- TASK GOAL: Render the material again word for word, skipping the pictures in it.

- DATA BLOCK:
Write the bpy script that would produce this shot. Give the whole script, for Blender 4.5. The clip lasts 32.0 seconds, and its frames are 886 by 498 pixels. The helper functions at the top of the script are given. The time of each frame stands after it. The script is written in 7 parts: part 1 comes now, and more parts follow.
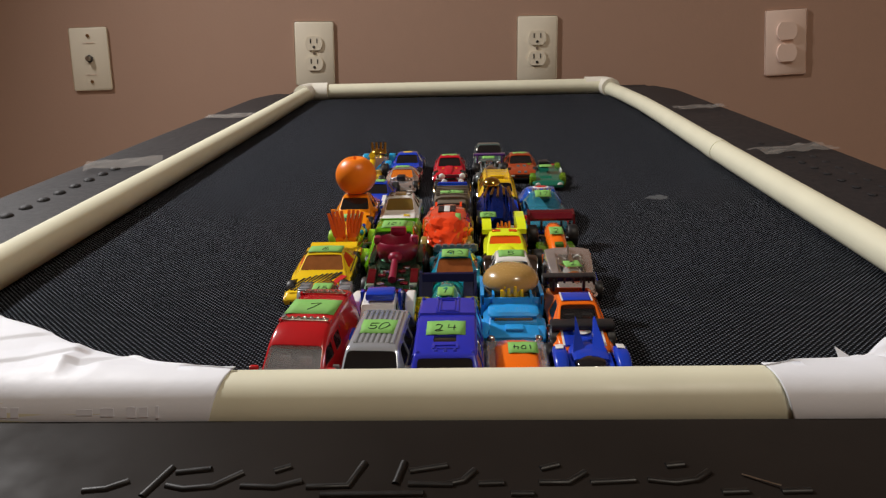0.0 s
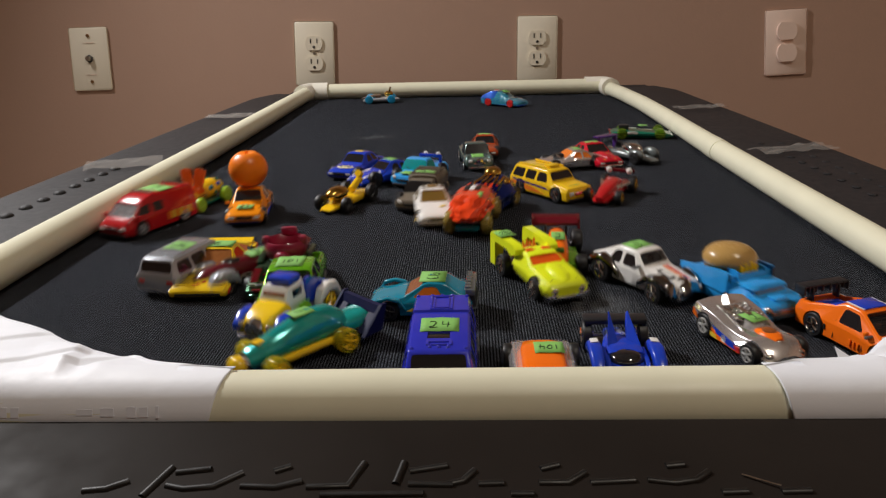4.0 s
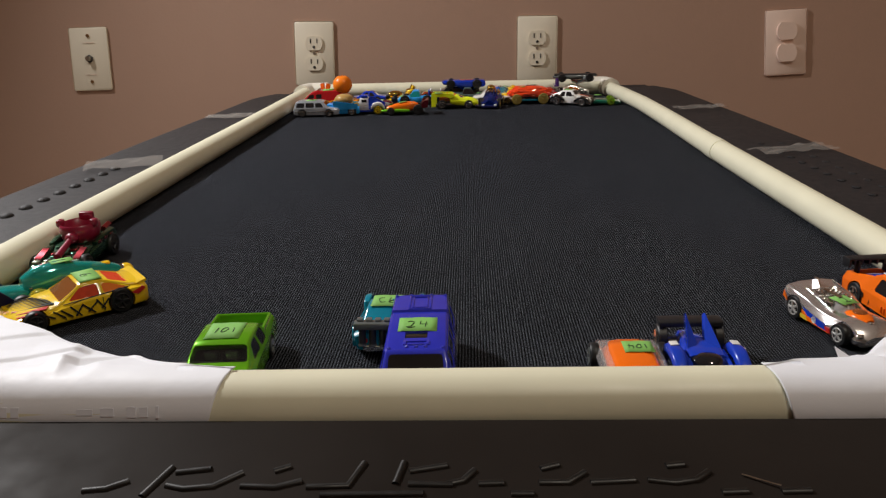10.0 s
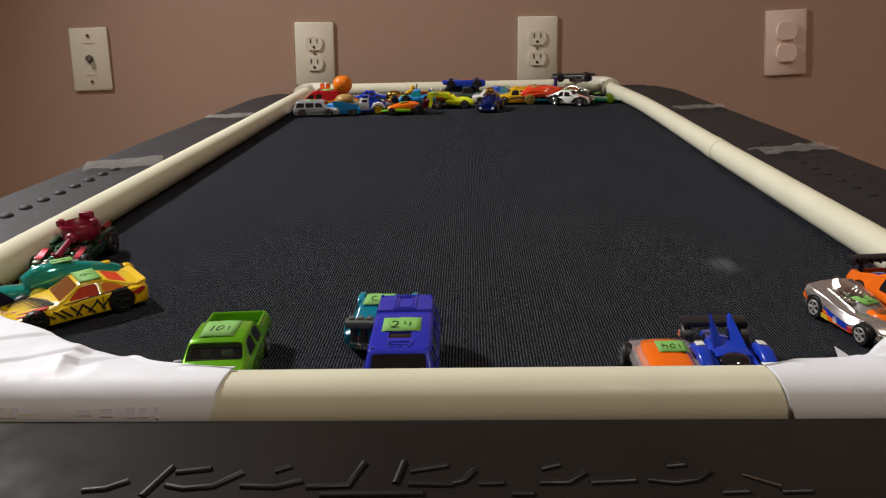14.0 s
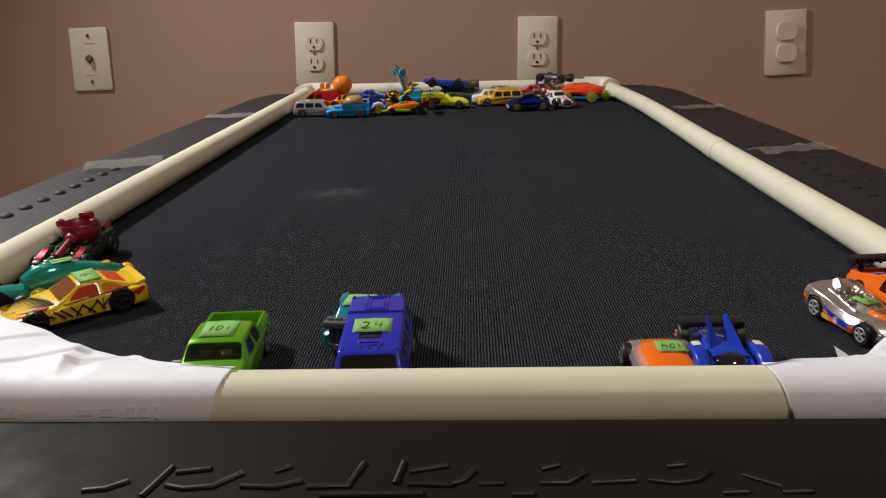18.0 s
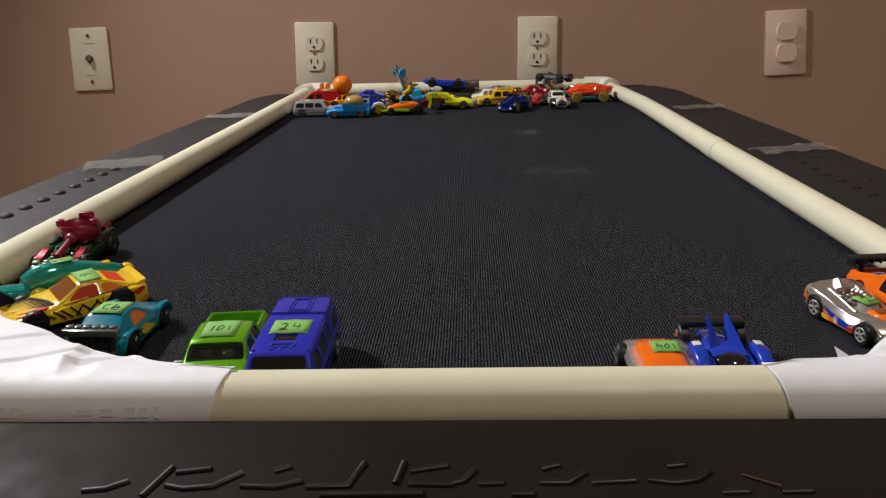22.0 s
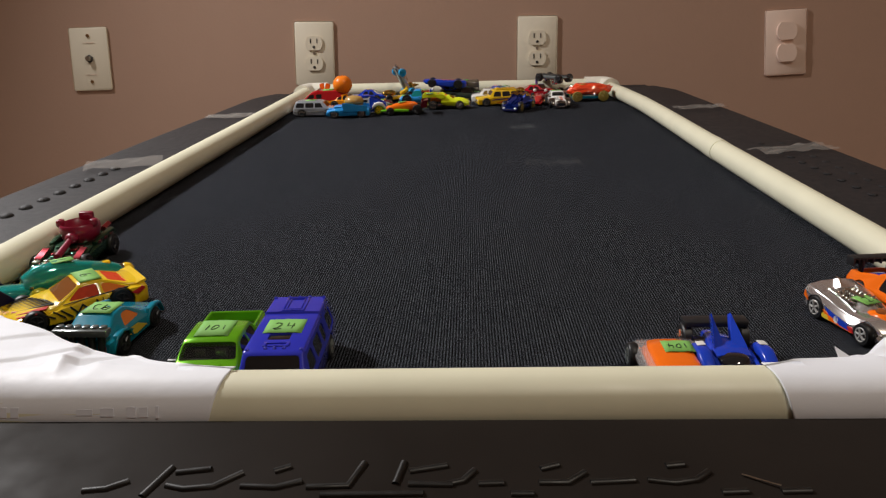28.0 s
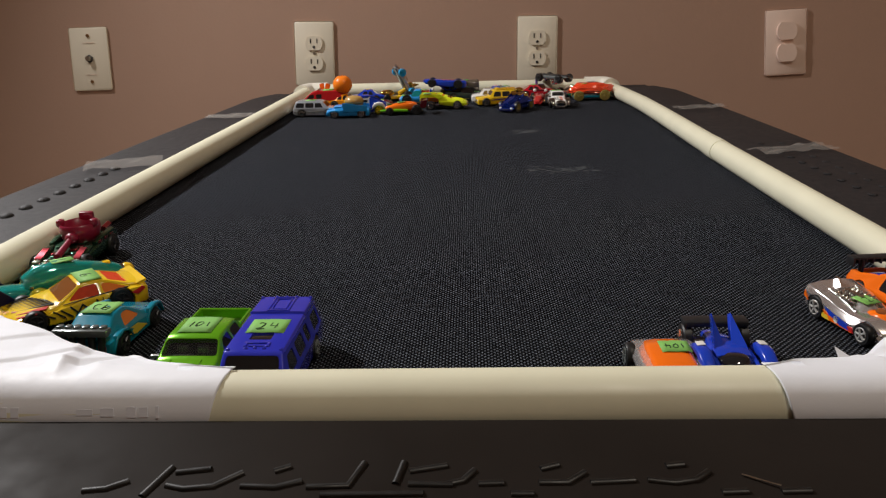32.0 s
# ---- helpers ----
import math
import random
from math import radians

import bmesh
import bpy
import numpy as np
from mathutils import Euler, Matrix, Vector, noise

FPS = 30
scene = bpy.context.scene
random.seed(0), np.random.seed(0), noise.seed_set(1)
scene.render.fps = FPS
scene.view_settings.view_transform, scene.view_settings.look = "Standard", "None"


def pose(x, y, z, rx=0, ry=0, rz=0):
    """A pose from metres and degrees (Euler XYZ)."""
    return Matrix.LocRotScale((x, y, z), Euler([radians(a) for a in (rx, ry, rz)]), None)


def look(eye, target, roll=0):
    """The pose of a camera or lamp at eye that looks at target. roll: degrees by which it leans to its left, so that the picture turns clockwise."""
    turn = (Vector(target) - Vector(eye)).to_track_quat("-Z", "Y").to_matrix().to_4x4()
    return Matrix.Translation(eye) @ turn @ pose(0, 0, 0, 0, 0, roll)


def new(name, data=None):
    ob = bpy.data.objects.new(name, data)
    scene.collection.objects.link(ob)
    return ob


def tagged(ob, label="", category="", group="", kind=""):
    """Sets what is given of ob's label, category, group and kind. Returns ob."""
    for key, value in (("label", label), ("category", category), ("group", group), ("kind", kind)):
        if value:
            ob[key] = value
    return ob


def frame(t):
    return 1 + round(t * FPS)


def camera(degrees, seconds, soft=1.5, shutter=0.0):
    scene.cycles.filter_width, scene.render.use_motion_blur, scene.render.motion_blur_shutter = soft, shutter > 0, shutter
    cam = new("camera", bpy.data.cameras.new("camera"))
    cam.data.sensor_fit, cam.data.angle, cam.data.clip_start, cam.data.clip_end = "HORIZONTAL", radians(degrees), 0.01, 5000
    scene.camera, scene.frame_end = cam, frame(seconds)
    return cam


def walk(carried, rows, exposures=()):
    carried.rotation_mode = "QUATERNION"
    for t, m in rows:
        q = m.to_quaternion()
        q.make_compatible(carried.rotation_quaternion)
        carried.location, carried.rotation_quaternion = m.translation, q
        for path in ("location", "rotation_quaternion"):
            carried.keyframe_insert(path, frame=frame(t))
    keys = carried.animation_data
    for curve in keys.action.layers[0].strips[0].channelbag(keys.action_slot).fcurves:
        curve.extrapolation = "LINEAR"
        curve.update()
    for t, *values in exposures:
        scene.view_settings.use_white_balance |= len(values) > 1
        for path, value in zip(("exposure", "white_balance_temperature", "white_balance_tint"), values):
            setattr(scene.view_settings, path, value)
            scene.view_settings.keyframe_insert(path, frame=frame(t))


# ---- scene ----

- WORKED ANSWER:
Write the bpy script that would produce this shot. Give the whole script, for Blender 4.5. The clip lasts 32.0 seconds, and its frames are 886 by 498 pixels. The helper functions at the top of the script are given. The time of each frame stands after it. The script is written in 7 parts: part 1 comes now, and more parts follow.
0.0 s
4.0 s
10.0 s
14.0 s
18.0 s
22.0 s
28.0 s
32.0 s
# ---- helpers ----
import math
import random
from math import radians

import bmesh
import bpy
import numpy as np
from mathutils import Euler, Matrix, Vector, noise

FPS = 30
scene = bpy.context.scene
random.seed(0), np.random.seed(0), noise.seed_set(1)
scene.render.fps = FPS
scene.view_settings.view_transform, scene.view_settings.look = "Standard", "None"


def pose(x, y, z, rx=0, ry=0, rz=0):
    """A pose from metres and degrees (Euler XYZ)."""
    return Matrix.LocRotScale((x, y, z), Euler([radians(a) for a in (rx, ry, rz)]), None)


def look(eye, target, roll=0):
    """The pose of a camera or lamp at eye that looks at target. roll: degrees by which it leans to its left, so that the picture turns clockwise."""
    turn = (Vector(target) - Vector(eye)).to_track_quat("-Z", "Y").to_matrix().to_4x4()
    return Matrix.Translation(eye) @ turn @ pose(0, 0, 0, 0, 0, roll)


def new(name, data=None):
    ob = bpy.data.objects.new(name, data)
    scene.collection.objects.link(ob)
    return ob


def tagged(ob, label="", category="", group="", kind=""):
    """Sets what is given of ob's label, category, group and kind. Returns ob."""
    for key, value in (("label", label), ("category", category), ("group", group), ("kind", kind)):
        if value:
            ob[key] = value
    return ob


def frame(t):
    return 1 + round(t * FPS)


def camera(degrees, seconds, soft=1.5, shutter=0.0):
    scene.cycles.filter_width, scene.render.use_motion_blur, scene.render.motion_blur_shutter = soft, shutter > 0, shutter
    cam = new("camera", bpy.data.cameras.new("camera"))
    cam.data.sensor_fit, cam.data.angle, cam.data.clip_start, cam.data.clip_end = "HORIZONTAL", radians(degrees), 0.01, 5000
    scene.camera, scene.frame_end = cam, frame(seconds)
    return cam


def walk(carried, rows, exposures=()):
    carried.rotation_mode = "QUATERNION"
    for t, m in rows:
        q = m.to_quaternion()
        q.make_compatible(carried.rotation_quaternion)
        carried.location, carried.rotation_quaternion = m.translation, q
        for path in ("location", "rotation_quaternion"):
            carried.keyframe_insert(path, frame=frame(t))
    keys = carried.animation_data
    for curve in keys.action.layers[0].strips[0].channelbag(keys.action_slot).fcurves:
        curve.extrapolation = "LINEAR"
        curve.update()
    for t, *values in exposures:
        scene.view_settings.use_white_balance |= len(values) > 1
        for path, value in zip(("exposure", "white_balance_temperature", "white_balance_tint"), values):
            setattr(scene.view_settings, path, value)
            scene.view_settings.keyframe_insert(path, frame=frame(t))


# ---- scene ----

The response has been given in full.